Hydration is somewhat of a struggle for me. I never really feel thirsty, so I have to remind myself all the time to drink water, especially on rest days. On race day, I make it a point to hydrate at every other station to prevent cramping, and along the way I’ll nibble on small pieces of fruit like bananas and oranges. At miles 18, 21, and 23, I’ll have a gel to help me pull through to the end.
Mentally Prepared to Run, and Enjoy, the Race
At this writing, I am in week 13 of my training schedule, which means I have five more weeks to go. Even though the overarching theme of this race is effort, not perfection, my goal is to run a sub 3:50—pain-free and with a smile on my face. (Remind me of this around mile 23!)
As this year’s training plan comes to a close, I think about everything that brought me to this point: my loved ones, my community, my hard work.

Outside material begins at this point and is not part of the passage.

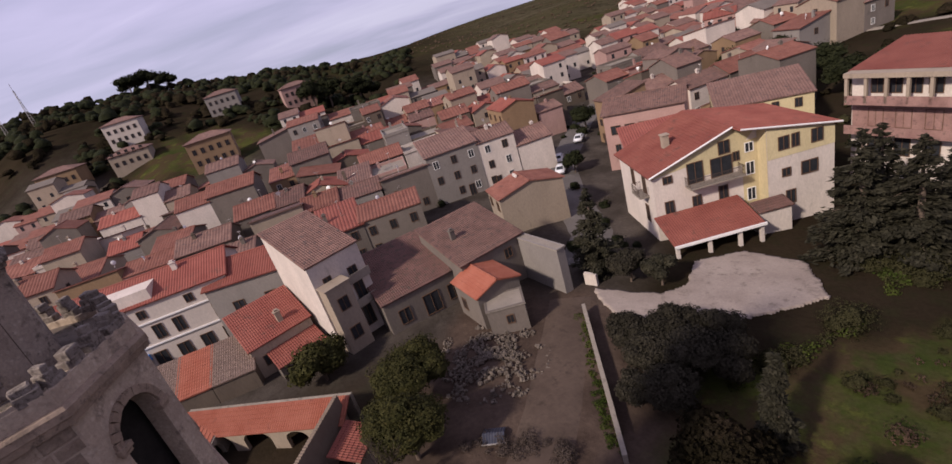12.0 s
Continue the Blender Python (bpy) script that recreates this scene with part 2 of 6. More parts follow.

On race day, I’ll remind myself to cherish the process and the accomplishment. After the starting gun, I’ll enjoy the crowd and the excitement and connect with the experience. Then, around mile 2, I’ll put on my music.
I’ll make an effort to look up and take in the neighborhoods and really see everything and everyone as I embrace the fatigue. If I begin to doubt myself, I’ll repeat the phrase, “Trust your training.” It’s simple yet impactful, and it helps stave off negative thoughts.
I’ll try to run my own race and resist the urge to catch up to someone else. And no matter what the weather, I’ll do my best to accept it. There’s nothing I can do to change nature.
Once the race is over, I’ll seek a new challenge, perhaps a different marathon somewhere else in the world. I don’t know if anything can compare to the amazing experience of completing seven hometown races—but I’m ready to find out.